Thanks Kevin. Having cash to put to work is key, so if you invested all you had prior to the crash, then market timing definitely didn’t work for you. If you waited until Spring 2009, then it did. Just happens that way sometimes.

Then again, that’s where dollar cost averaging every month comes into play, if, you have the extra monthly cash flow to make it happen.

You’re exactly right in that many in mainstream financial media is constantly bullish (Larry Kudlow on CNBC comes to mind). I think it’s wrong from an ethics viewpoint, and you have to know how to weed out the ideologically bullish no matter what versus those folks who are fighting in the trenches. In that sense, it’s much like a General who is claiming to win the war to save face versus the sergeants on the ground who know better. If you were a green soldier trying not to get killed, which would rather believe!
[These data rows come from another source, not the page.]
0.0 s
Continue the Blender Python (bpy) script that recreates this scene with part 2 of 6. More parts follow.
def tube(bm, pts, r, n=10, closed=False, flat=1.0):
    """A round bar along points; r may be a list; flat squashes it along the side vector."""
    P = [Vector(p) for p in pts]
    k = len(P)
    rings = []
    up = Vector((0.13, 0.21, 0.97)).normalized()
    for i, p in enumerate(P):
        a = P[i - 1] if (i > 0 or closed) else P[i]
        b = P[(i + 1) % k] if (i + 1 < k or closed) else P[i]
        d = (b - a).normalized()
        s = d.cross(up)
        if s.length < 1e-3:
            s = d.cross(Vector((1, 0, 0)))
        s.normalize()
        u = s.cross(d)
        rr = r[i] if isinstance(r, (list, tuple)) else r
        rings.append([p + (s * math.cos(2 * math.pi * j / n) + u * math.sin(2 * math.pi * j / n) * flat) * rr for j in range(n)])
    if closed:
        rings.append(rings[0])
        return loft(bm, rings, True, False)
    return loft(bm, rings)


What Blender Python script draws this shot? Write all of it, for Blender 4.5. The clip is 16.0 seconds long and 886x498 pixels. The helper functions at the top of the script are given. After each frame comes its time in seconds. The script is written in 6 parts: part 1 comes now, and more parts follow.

Personally, I never listen to anyone who won’t recommend taking profits into good news, to avoid a stock/sector entirely, or maybe even go bearish and short something. That way, at least you know the door swings both ways. I think bad news reporting is 10x more valuable than good news bandwagon news.

And I would certainly agree that we’re on “yellow alert” considering we’ve run so far so fast. I honestly didn’t think we’d be at 1150 on the S&P by March 2010, but that just goes to show how little value short to medium term projections can be. That’s why I like the concept of those “buy and hold forever” stocks, if you’re brave enough to wade into them.

Mar 15, 2010
6:33 pm
#4 tinyhands :

Dollar-cost averaging is an excellent way to leave money on the table. If you have reason to believe that an asset is going to appreciate in value, why wouldn’t you go all in? If you don’t think it is going to appreciate, why would you invest in it? If you’re not sure what it’s going to do, do your homework and start over. (Included in ‘do homework’ is to read “Random Walk”)

Mar 15, 2010
9:33 pm
#5 HT :

Terribly basic advice.

Dollar cost averaging (DCA) is a wonderful way to go broke.

If by some chance you got lucky and were able to DCA into a winner … consider yourself fortunate. But don’t confuse luck with aptitude or intelligence.

What would have happened if i had DCA’ed into Bear Sterns or Lehman? How about Fannie or Freddie? How about GM … how about WorldCom, Enron, etc etc.

The reality is portfolio management is lot more complicated than a buzzword and a cliche.

Buy and hold is dead … we’re now in a trading environment.

Rule #1 … Never Add to Losers.
Rule #2 … If you choose to ignore Rule #1, have an exit strategy and defined stop/mental stop loss.

Mar 15, 2010
10:13 pm
#6 Matt SF :

Buy and hold is dead … we’re now in a trading environment.

You obviously haven’t grasped the basic fact that 99% of most people have no idea how to trade, how to set stop loss orders, much less, how to ignore the emotional swings of trading. That said, why would you encourage them, unless you’re a broker or you’re in the minority of fund managers who outperformed the S&P (or didn’t but still cold calling for clients), to pursue active trading when most of them will get turned into fish bait.

Mar 16, 2010
9:31 am
#7 tinyhands :

@HT: Total non-sequitur to go from “don’t dollar-cost average” to “don’t buy & hold” and spoken like a true b-school dropout. Ibbotson is preemptively spinning in his grave.